The site is managed by “Ohioans for Workplace Freedom,” the group that is circulating petitions to put what is ridiculously referred to as “Right to Work” (RTW) as a constitutional amendment on the November ballot.

The page features several photos of people, most of whom are wearing construction hats. There’s one of a teacher and a student at chalkboard. Everybody is smiling — if they knew what No Rights at Work represented, I don’t think they would be smiling.

The text of the website sounds logical and inoffensive. Under the “Learn” tab, for instance, the rationale for “Workplace Freedom” is explained: “No one should be forced to join a union or pay dues or fees against their will just to have a job.” The page further states, “Workplace Freedom means – more job growth, increasing wages and more opportunities for everyone!”

To the average person, the words don’t raise any flags. In fact, the claims seem quite sensible. If my students were looking at this page, I know they would take it at face value and consider “Workplace Freedom” a cause we all should embrace.

However, if people took a minute to delve deeper into those claims and into the individuals behind “Ohioans for Workplace Freedom,” the biased and misleading statements would quickly become readily apparent.

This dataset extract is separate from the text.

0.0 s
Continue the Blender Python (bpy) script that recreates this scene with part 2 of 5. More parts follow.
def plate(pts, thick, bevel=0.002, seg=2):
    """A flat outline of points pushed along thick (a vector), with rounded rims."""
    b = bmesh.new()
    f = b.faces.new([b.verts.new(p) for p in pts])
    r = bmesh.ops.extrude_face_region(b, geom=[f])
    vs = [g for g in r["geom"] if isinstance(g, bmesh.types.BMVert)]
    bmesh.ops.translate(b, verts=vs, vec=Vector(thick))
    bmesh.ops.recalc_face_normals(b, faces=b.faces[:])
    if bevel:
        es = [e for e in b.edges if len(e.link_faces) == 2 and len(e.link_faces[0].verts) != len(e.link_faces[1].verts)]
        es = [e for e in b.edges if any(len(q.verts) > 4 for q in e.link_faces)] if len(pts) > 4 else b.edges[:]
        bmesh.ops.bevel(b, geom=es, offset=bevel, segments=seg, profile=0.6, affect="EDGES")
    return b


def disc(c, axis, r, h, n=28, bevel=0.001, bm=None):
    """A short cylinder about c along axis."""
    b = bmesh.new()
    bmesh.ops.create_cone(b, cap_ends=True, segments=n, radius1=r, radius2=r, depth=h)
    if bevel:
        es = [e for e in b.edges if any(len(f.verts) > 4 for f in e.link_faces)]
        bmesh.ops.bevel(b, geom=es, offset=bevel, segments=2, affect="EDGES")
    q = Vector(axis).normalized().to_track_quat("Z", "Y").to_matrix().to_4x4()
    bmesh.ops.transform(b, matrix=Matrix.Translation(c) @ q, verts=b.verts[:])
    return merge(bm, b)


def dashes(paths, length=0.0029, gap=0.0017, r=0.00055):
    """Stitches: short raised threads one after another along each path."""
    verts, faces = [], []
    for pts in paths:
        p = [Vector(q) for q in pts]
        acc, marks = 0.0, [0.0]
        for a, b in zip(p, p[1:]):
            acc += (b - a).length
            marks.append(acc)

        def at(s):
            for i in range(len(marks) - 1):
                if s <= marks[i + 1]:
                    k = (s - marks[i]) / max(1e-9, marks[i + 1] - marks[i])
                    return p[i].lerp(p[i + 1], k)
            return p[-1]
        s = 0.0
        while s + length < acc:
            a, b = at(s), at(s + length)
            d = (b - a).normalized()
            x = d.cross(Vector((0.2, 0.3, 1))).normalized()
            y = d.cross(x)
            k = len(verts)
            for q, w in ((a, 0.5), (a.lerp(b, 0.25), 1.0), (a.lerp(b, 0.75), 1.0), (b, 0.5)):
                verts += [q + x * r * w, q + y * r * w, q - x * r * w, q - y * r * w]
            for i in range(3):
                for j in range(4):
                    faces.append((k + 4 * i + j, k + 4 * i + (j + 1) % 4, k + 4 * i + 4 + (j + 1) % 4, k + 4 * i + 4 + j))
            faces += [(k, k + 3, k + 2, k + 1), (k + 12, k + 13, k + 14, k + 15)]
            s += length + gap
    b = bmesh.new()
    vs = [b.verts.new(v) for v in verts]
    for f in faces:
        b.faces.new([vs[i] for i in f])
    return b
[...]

First, a cursory look into their “facts” finds them to be patently untrue. RTW does not mean more job growth. Research by the Economic Policy Institute finds no relationship between the presence of a RTW law and job growth, per capita income, or state unemployment rates. Rather than “increasing wages,” the average worker in a RTW state earns about $1,500 less per year than a person working in a non-RTW state. And their last claim, that RTW means “more opportunities for everyone,” begs the question: for whom? It clearly doesn’t mean more opportunities for workers. Maybe it means more opportunities for unscrupulous fat cats to make higher profits at workers’ expense by paying them lower salaries.

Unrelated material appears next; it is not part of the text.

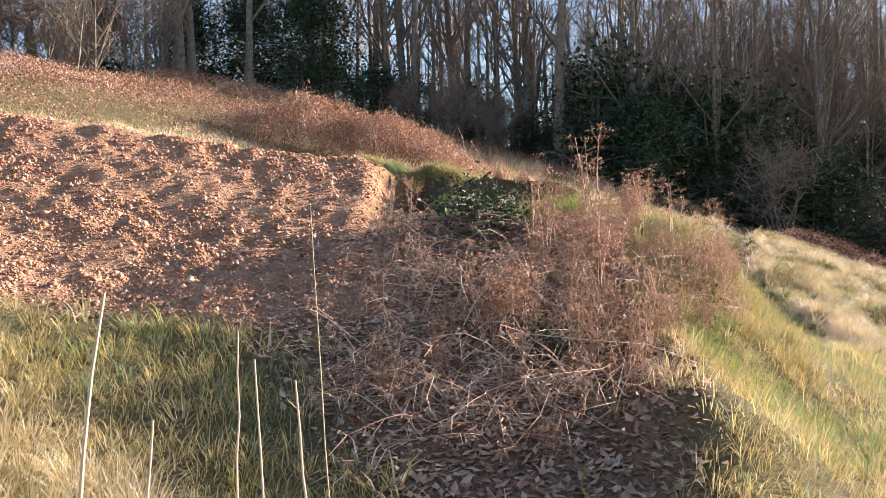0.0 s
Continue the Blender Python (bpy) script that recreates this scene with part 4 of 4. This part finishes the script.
for k in range(26):
    px = rng.uniform(-0.5, 1.5)
    plant(weeds[(3, 1)[k % 2]], px, float(ridge_y(px)) + rng.uniform(0.03, 0.12), rng.uniform(0, 360), rng.uniform(0.2, 0.36))
for px, py, sz in ((2.3, 6.8, 0.55), (2.45, 6.95, 0.5), (2.2, 7.05, 0.6), (2.5, 7.15, 0.42), (2.4, 6.6, 0.5), (3.0, 12.6, 0.6), (3.35, 13.1, 0.55), (3.6, 12.4, 0.5), (2.5, 14.1, 0.7), (2.2, 15.6, 0.6), (1.6, 16.4, 0.6), (3.9, 13.6, 0.45), (2.9, 11.5, 0.5)):
    plant(weeds[(0, 3)[int(px * 10) % 2]], px, py, rng.uniform(0, 360), sz)
heaps = [tangle(0.9, 22, 0.75), tangle(0.7, 26, 0.6), tangle(1.1, 16, 0.85)]
for k in range(20):
    plant(heaps[k % 3], rng.uniform(-0.6, 1.5), rng.uniform(4.8, 8.3), rng.uniform(0, 360), rng.uniform(0.6, 1.1))
for k, (px, py) in enumerate(((1.7, 7.0), (2.0, 8.0), (1.9, 7.5), (1.6, 8.6), (2.3, 7.0))):
    plant(heaps[k % 3], px, py, rng.uniform(0, 360), rng.uniform(0.4, 0.7))
for k, (px, py, sz) in enumerate(((2.2, 6.85, 0.62), (2.36, 7.0, 0.55), (2.05, 6.5, 0.6), (1.95, 6.1, 0.6), (2.45, 7.2, 0.5))):
    plant(weeds[(1, 3, 0)[k % 3]], px, py, 70 * k, sz)
for o, px, py in zip(weeds + heaps, (0.9, 1.2, 1.5, 0.6, 0.3, -0.4, 0.8), (7.2, 6.4, 7.9, 5.8, 6.6, 7.4, 5.3)):
    o.matrix_basis = pose(px, py, float(height(px, py)))


def dry_stalk(px, py, top, lean, r=0.006):
    """One tall bleached grass stem."""
    z = float(height(px, py)) - 0.05
    b = Bag()
    t = np.linspace(0, 1, 8)
    p = np.stack([lean * t ** 1.5, 0.05 * lean * t, (top - z) * t], 1) + np.array([px, py, z])
    p[1:-1, :2] += rng.normal(0, 0.004, (6, 2))
    b.tube(p, r * (1.1 - 0.55 * t), 6, 0.95)
    return tagged(b.build("dry_stalk", CANE), "tall bleached dry grass stalk", "stalk", "dry stalks at the walk's side")


for row in ((-0.5, 3.45, 1.62, -0.06, 0.003), (-1.15, 2.3, 1.34, 0.18, 0.008), (-0.68, 3.0, 1.03, -0.03, 0.006), (-0.5, 3.0, 0.95, -0.06, 0.007), (-0.9, 3.4, 1.09, 0.03, 0.006), (-1.05, 2.6, 0.9, 0.1, 0.006)):
    dry_stalk(*row)

ivy = evergreen("ivy_clump", 0.42, 0.55, 900, "low dark-green ivy clump in the hollow", 0.05, "ivy", 0.5)
ivy.matrix_basis = pose(0.3, 8.05, float(height(0.3, 8.05)))
plant(ivy, 0.75, 5.6, 40, 0.6), plant(ivy, 0.55, 8.35, 200, 0.8)
x = rng.uniform(0.0, 1.7, 70)
y = rng.uniform(8.55, 9.6, 70)
tufts("hollow_tufts", x, y, 60, 0.06, (0.15, 0.32), 0.006, (0.3, 1.0), np.zeros((70, 2)), 0.35 + 0.2 * rng.standard_normal(70), FRESH, "fresh green grass tufts under the cut bank")


POLE = plain_material("weathered wood", [(0.3, (0.08, 0.058, 0.042)), (0.7, (0.15, 0.11, 0.08))], scale=14, bumpy=0.5)


def leaning_pole(a, b, r):
    p = Bag()
    a, b = np.array(a), np.array(b)
    t = np.linspace(0, 1, 6)[:, None]
    p.tube(a + (b - a) * t, r * (1 - 0.25 * t[:, 0]), 8, 0.4)
    return tagged(p.build("wooden_pole", POLE), "weathered wooden pole leaning on the bank", "pole")


leaning_pole((-1.5, 13.45, 0.7), (-1.83, 13.92, 1.55), 0.022)
leaning_pole((-1.42, 13.45, 0.7), (-1.72, 13.9, 1.45), 0.016)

Then look at the author of the proposed Constitutional Amendment, Maurice Thompson, who is Executive Director of The 1851 Law Center. That’s the group that tries to repeal school levies, like they recently tried in Westerville for example. The 1851 Law Center also pushed Ohio lawmakers to eliminate Ohio’s estate tax in the last budget, which cost the state millions of dollars, while at the same time cutting funding to Ohio schools and other programs.

Upon continued examination, you discover Chris Littleton, a spokesperson for “Ohioans for Workplace Freedom,” is also the President of the Cincinnati Tea Party. Another key figure of the “Ohioans for Workplace Freedom” group is Bryan Williams, who happens to be Director of Government Affairs for Central Ohio Associated Building Contractors. This group supports the repeal of Federal prevailing wage laws, which establish guidelines for fair compensation for employees.

These gentlemen are not criminals or degenerates, but they do represent a far-right political ideology that they and “Ohioans for Workplace Freedom” dress up in a fashionable, well-crafted message that deceives readers seeking information about so-called “Right to Work.” They understate what No Rights at Work means to hard-working Ohioans, including teachers, trying to earn a decent living and voice their concerns about working conditions.

Ohioans for workplace freedom …

Even the name sounds like it stands for something commonsensical, noncontroversial.

I know it would fool many of my students. Let’s hope it doesn’t fool Ohio’s voters.